Task description
Say how many lines contain the word "Continue". Only the number should be given.

[Rows from a dataset of clips and code]

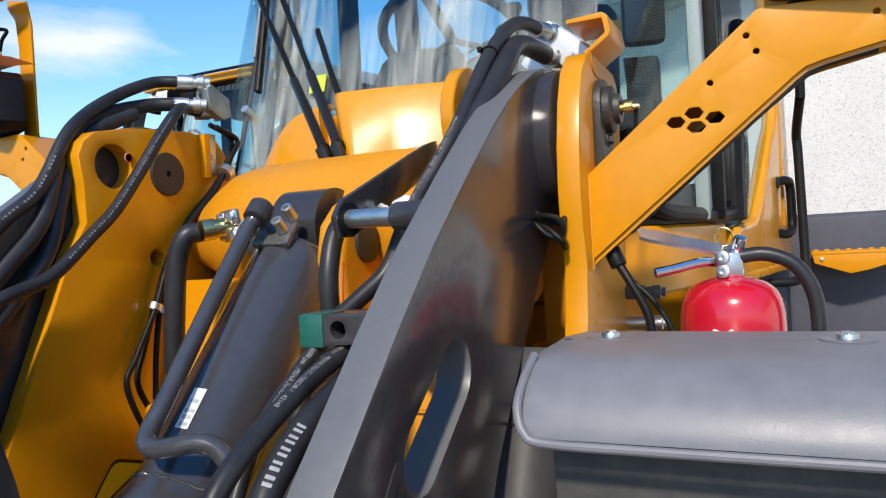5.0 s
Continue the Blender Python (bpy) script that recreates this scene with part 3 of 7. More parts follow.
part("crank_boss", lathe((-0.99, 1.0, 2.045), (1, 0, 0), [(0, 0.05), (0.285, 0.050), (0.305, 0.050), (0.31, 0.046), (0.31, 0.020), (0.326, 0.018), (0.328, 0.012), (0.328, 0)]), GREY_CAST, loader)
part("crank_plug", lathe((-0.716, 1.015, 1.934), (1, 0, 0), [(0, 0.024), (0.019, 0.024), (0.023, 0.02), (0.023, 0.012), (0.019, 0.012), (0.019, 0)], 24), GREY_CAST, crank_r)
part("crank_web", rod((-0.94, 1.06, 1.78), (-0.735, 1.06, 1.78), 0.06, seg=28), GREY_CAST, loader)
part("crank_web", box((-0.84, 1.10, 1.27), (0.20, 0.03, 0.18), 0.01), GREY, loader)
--
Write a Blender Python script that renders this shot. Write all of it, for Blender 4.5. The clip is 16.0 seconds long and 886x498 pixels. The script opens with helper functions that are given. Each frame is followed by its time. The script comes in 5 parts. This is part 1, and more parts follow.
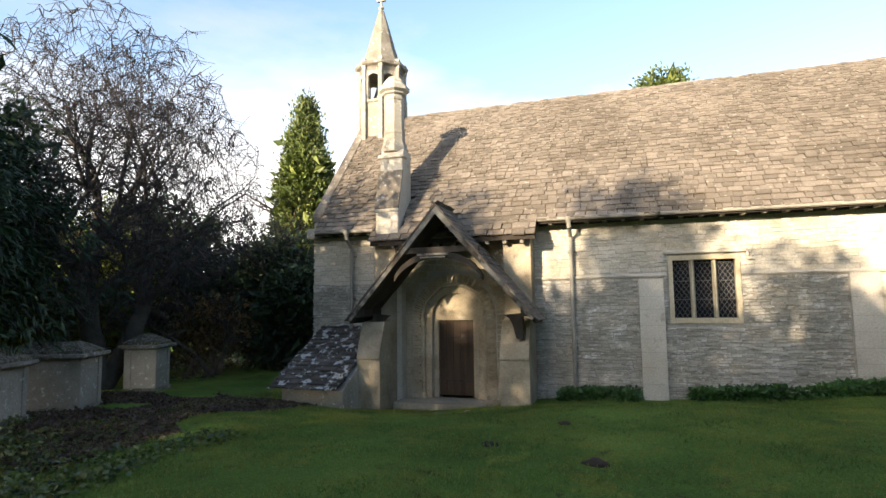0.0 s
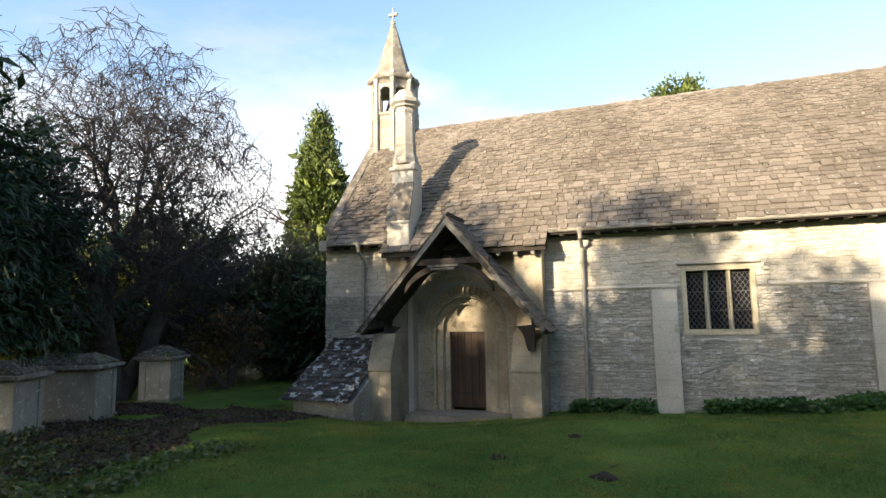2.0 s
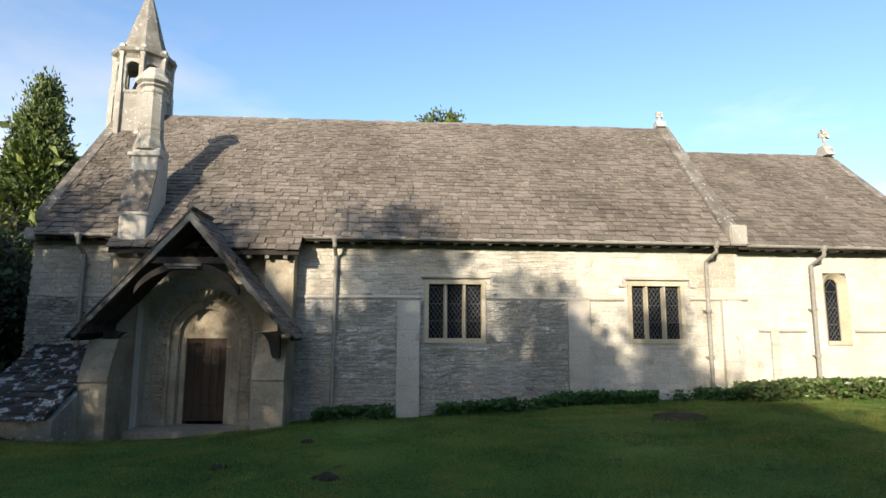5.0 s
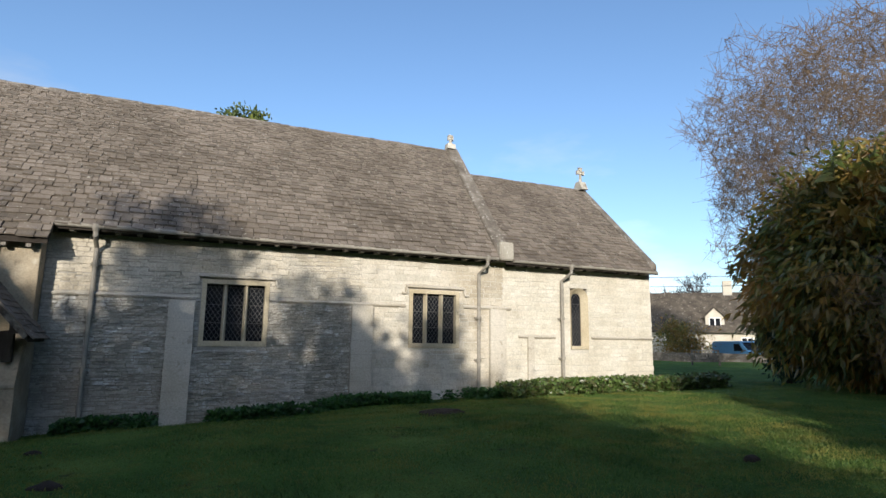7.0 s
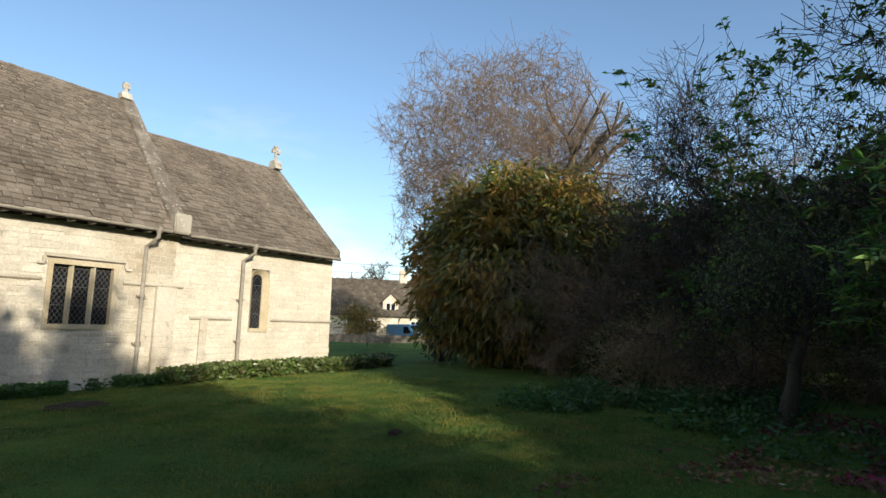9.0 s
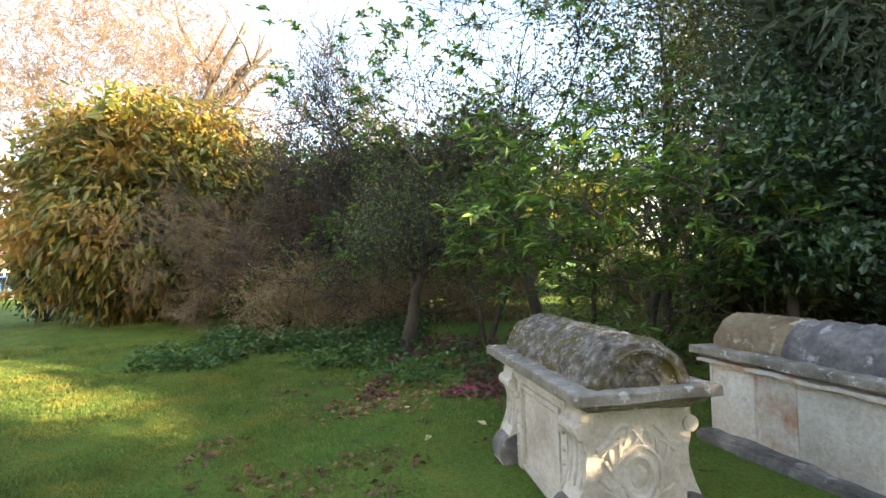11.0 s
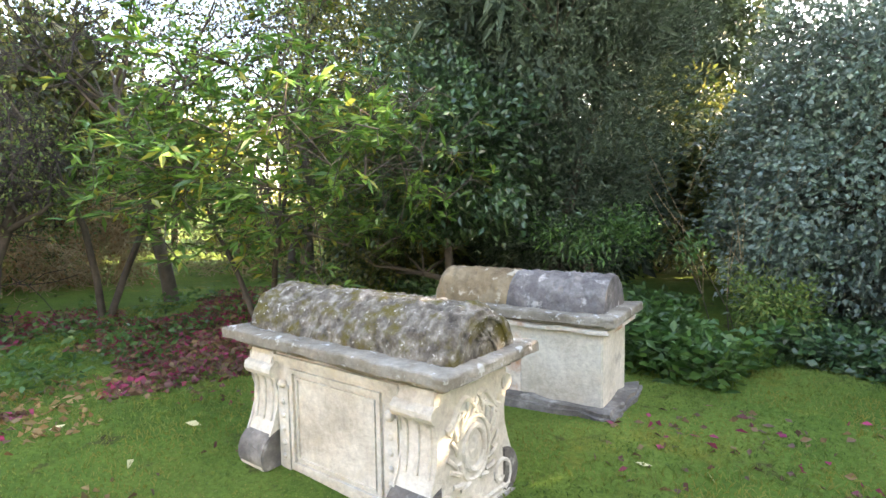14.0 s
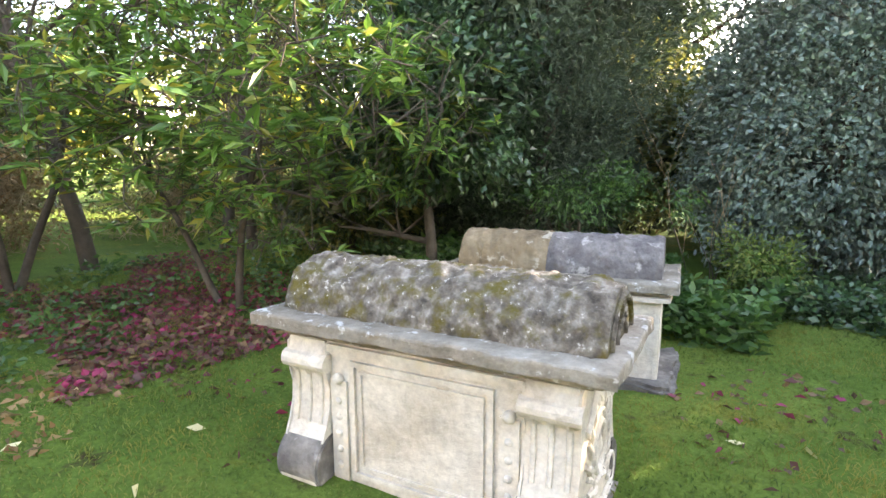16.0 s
...
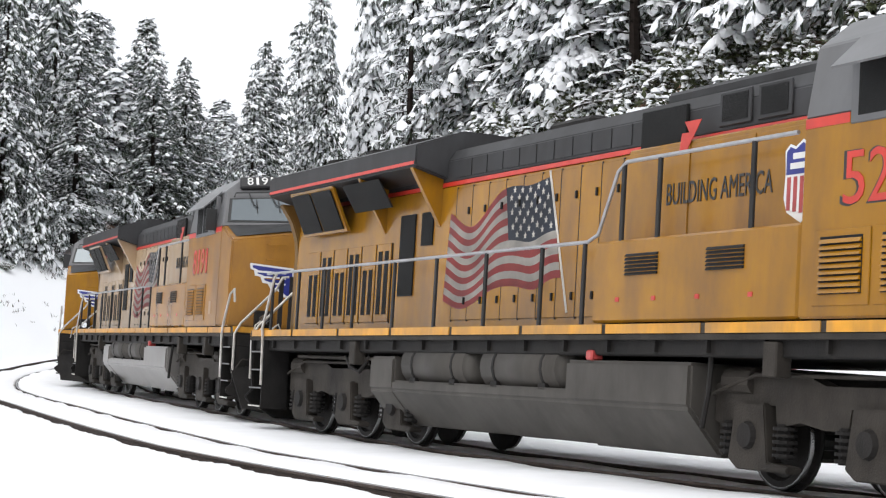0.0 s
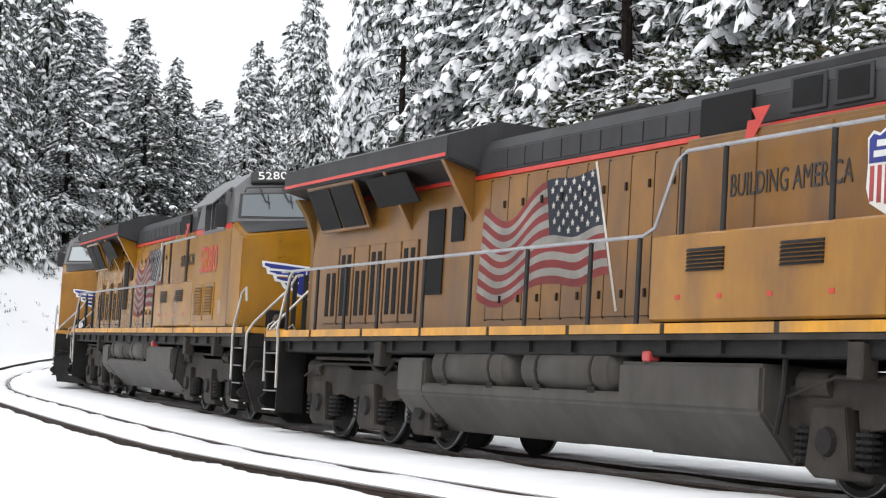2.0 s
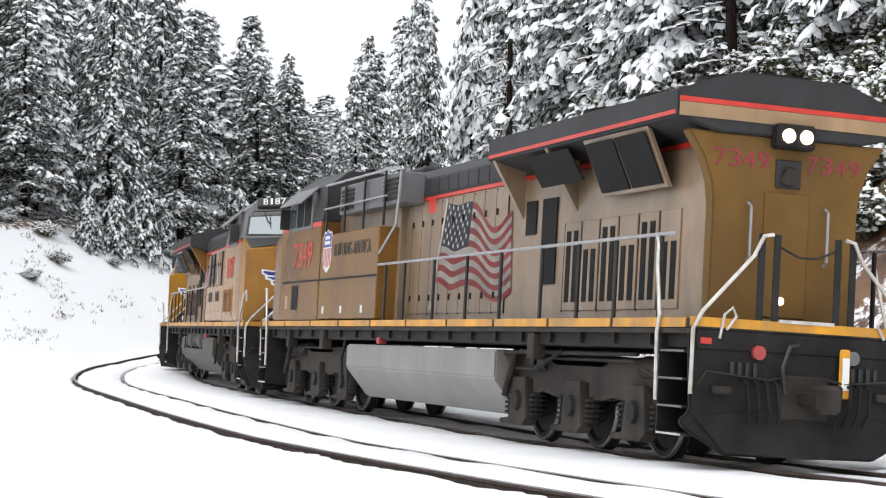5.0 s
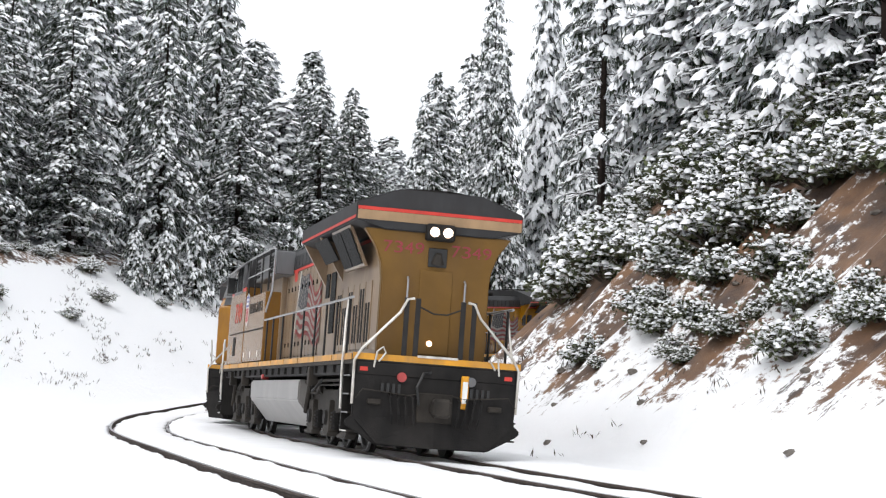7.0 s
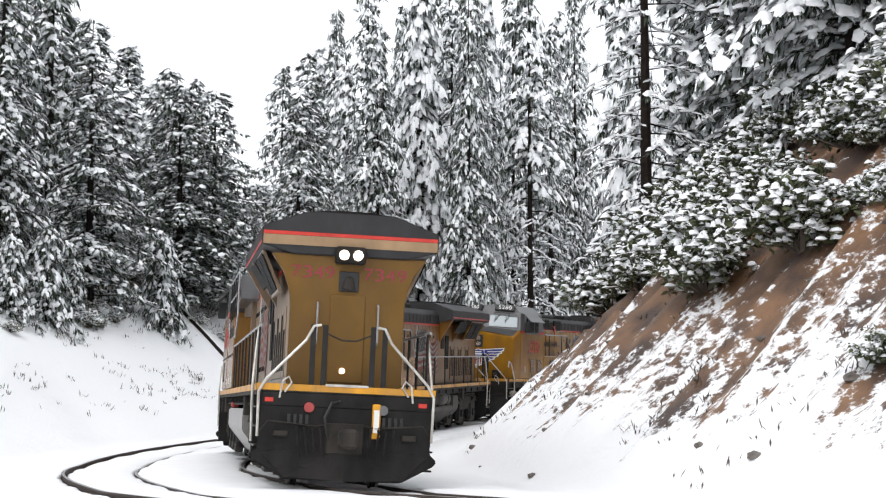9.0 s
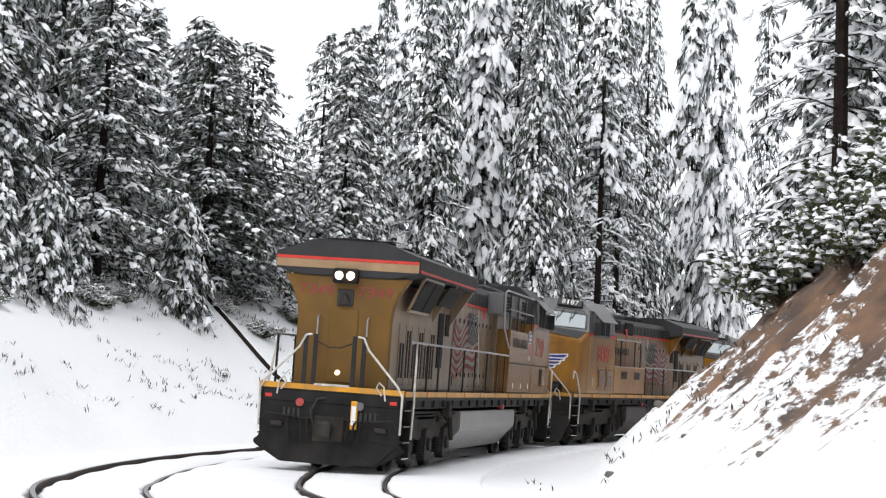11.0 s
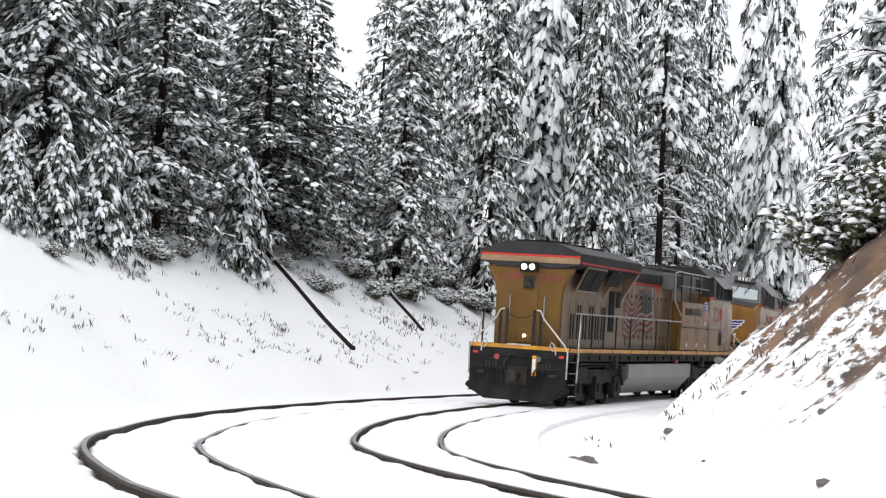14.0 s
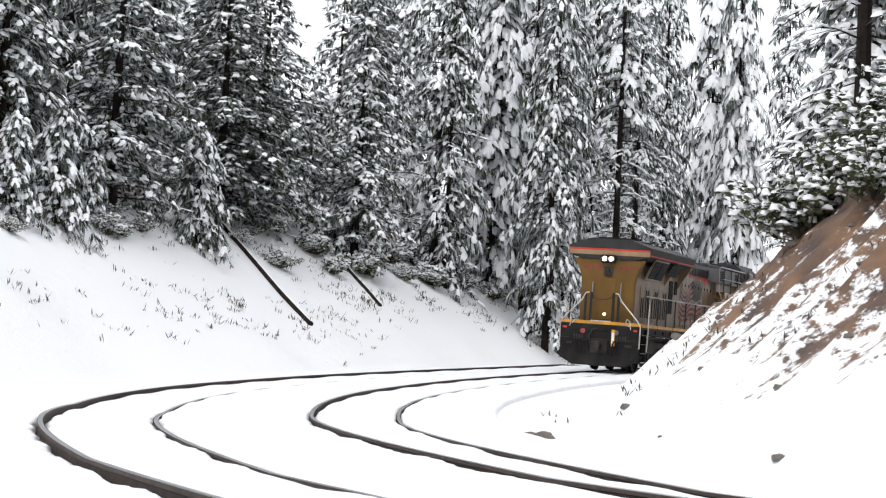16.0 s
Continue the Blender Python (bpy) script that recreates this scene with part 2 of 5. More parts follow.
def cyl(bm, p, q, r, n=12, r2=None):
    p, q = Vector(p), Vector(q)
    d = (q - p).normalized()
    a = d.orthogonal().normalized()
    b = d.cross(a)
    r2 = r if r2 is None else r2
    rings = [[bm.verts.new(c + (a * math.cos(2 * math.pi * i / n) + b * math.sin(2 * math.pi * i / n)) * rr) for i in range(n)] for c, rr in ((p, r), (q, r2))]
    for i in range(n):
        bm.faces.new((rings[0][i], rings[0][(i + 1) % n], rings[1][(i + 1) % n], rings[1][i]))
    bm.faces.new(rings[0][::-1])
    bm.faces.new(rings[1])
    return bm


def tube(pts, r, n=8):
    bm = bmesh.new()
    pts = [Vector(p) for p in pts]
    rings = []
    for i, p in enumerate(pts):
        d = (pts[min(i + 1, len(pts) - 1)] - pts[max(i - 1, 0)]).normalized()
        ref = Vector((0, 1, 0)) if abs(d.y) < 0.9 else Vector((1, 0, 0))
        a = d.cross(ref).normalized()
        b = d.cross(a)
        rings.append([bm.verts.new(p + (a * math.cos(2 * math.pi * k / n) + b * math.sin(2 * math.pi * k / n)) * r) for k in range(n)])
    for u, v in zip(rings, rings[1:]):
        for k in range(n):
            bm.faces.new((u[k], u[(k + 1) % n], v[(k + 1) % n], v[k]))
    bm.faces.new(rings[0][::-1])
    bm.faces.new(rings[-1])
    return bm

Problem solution
2